От волнения Машу Гайдар потряхивало. Приятно потряхивало, как в детстве, когда она шла за спичками. Когда она была маленькой девочкой и звали ее Маша Смирнова. Когда она еще жила в Москве и мать с отчимом не увезли ее еще в Боливию. У нее в комнате на Тишинке стояло несколько лишних шкафов. Шкафы эти были сплошь забиты мылом, спичками, туалетной бумагой. И жизнь, если не брать во внимание школу и серьезные занятия водными лыжами, представляла собою постоянную охоту за всяким таким товаром, которым люди запасаются, если думают, что вот-вот начнется война. Соль, спички, сахар, крупа, чай, макароны и туалетная бумага. Почему-то люди думают, будто на войне им обязательно понадобится туалетная бумага.

Маше было всего девять лет, но родители не боялись отпускать ее одну из дома, если только она шла покупать что-нибудь пригодное на случай войны. Она любила покупать спички. Она шла по дворам, из-под ног у нее порскали размножившиеся тогда в Москве крысы. А хвост очереди выныривал из магазина на улицу. И люди стояли вдоль тротуара молча. И одеты они были в серую поношенную одежду, как солдаты измученной походом армии. И девочка стояла вместе с ними. И часа через полтора мрачная продавщица выдавала ей десять спичечных коробков, упакованных в серую бумагу, и Маша шла домой, шарахаясь во дворе от крыс, и клала эти десять коробков в шкаф с тем же, наверное, чувством, с каким солдат накануне войны добавляет коробку патронов к арсеналу. И иногда ночью она поднималась с постели, раскрывала шкаф, извлекала из арсенала один коробок и жгла спички, как солдат проверяет сохранность боеприпасов единственным возможным способом – стреляет.

Тогда, в конце восьмидесятых, это добывание и складирование в квартире товаров первой необходимости казалось Маше занимательной игрой. Ей забавно было представлять себе, что война и голод начнутся на самом деле и как они будут доставать тушенку из шкафов и пережидать зиму. Позже, когда родители решили бежать из голодной Москвы в Боливию, где отчиму предложили контракт, Маша воображала, будто в Боливии ее ждут захватывающие приключения с участием индейцев. Теперь, пятнадцать лет спустя, ей казалось занимательной игрой ехать вместе с братом, другом и альпинистом-инструктором в машине на Большой Каменный мост через Москву-реку, чтобы прыгнуть с моста. Так же приятно потряхивало от волнения.
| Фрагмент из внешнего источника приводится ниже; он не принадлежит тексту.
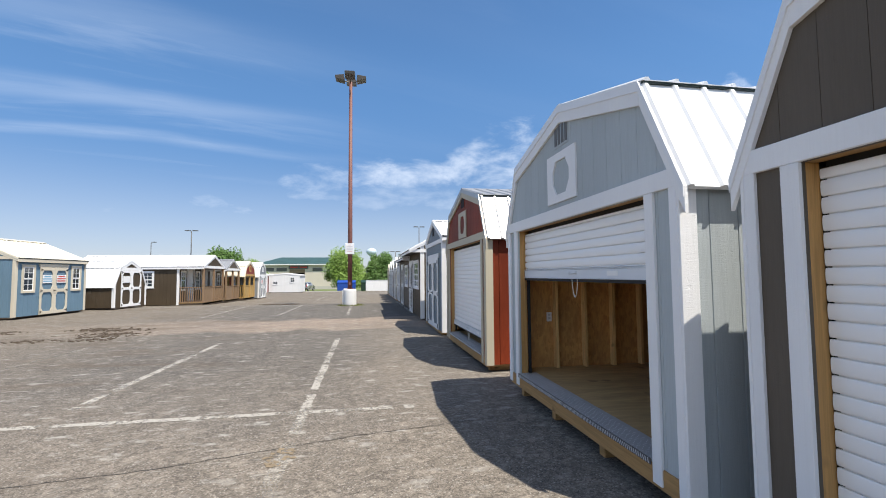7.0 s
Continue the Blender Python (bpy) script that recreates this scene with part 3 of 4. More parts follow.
def barn_doors(parent, m, u0, u1, z0, z1, frame_mat, panel_mat, header=True, hinges=True, boards=True, leaves=2, notice=None):
    """Barn doors of braced frames with cut corners over boarded panels, strap hinges and a handle."""
    step = (u1 - u0) / leaves
    for k in range(leaves):
        a, b = u0 + k * step + 0.003, u0 + (k + 1) * step - 0.003
        st = 0.118 if step > 0.8 else 0.095 if step > 0.6 else 0.075
        zm = z0 + (z1 - z0) * 0.50
        profile = [(a, z1), (b, z1)]
        leaf = board_wall("door_leaf", parent, a, b, z0, profile, [], panel_mat, m @ pose(-0.012, 0, 0), False, 0.03, "barn door leaf with painted panels in a white braced frame")
        rails = [(-0.034, -0.0121, a, a + st, z0, z1), (-0.034, -0.0121, b - st, b, z0, z1),
                 (-0.033, -0.0122, a + st, b - st, z1 - 0.12, z1), (-0.033, -0.0122, a + st, b - st, z0, z0 + 0.12), (-0.033, -0.0122, a + st, b - st, zm - 0.062, zm + 0.062)]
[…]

С самого утра у них на мосту стоял шпион, и Машин друг Илья теперь звонил ему:

– Ну? Как там? Никого нет? Отлично! Уходи оттуда!

Казалось, теперь больше всего на свете Маша боялась не высоты, не прыгнуть с моста, не удариться с двадцатиметровой высоты об воду и даже не умереть, а провалиться, не суметь совершить задуманный прыжок. Она боялась, что на мосту их будет ждать автобус ОМОНа, что омоновцы перекроют улицу, прижмут к обочине автомобиль ее брата, выволокут их всех наружу вместе с альпинистским снаряжением, положат лицом в асфальт, заломают руки, защелкнут наручники и улыбнутся Машиной неуклюжести и своей ловкости.

С того самого дня, когда Илья этот прыжок с моста придумал, они прикладывали максимум усилий, чтобы не выдать свои намерения. С самого первого телефонного звонка. Когда отменили губернаторские выборы, когда послушные Кремлю депутаты внесли поправки в закон о выборах и в парламент стало можно выбирать только по партийным спискам, когда проходной барьер для партий задрали до невероятных для оппозиции семи процентов, Илья позвонил и сказал:

– Кажется, я знаю, что надо делать.

Они встретились на Старой площади, спустились вниз по Варварке, вышли на набережную по Васильевскому спуску, и когда Большой Каменный мост предстал им во всей красе, Илья сказал:

– Видишь мост? Мы с него спрыгнем!

– Вау! – сказала Маша, потому что это действительно была блестящая идея.

Потом еще целый месяц они ходили в альпинистский кружок Московского государственного университета и тренировались. Крепили страховочные веревки, карабкались на вышку по ступеням, узеньким, ибо вышка – это вам не парадный подъезд, и обледенелым, поскольку был уже октябрь. Маше было страшно, хоть и со страховочной веревкой, но все же шагнуть вниз почти в пустоту. Но еще страшнее было не шагнуть, раз уж Илья только что у нее на глазах шагнул.

Весь этот месяц они не разговаривали по телефону ни о мостах, ни о веревках, ни о плакатах, ни о выборах, ни о файерах, ни о краске. О предстоящем прыжке они известили минимальное число самых лучших друзей и только в последний момент: им все же нужен был человек, который привезет их на мост на машине, человек, который будет дежурить на мосту и смотреть, не поджидает ли их засада, и еще человек, который соберет и приведет журналистов, ибо без журналистов не было бы никакого смысла прыгать с моста.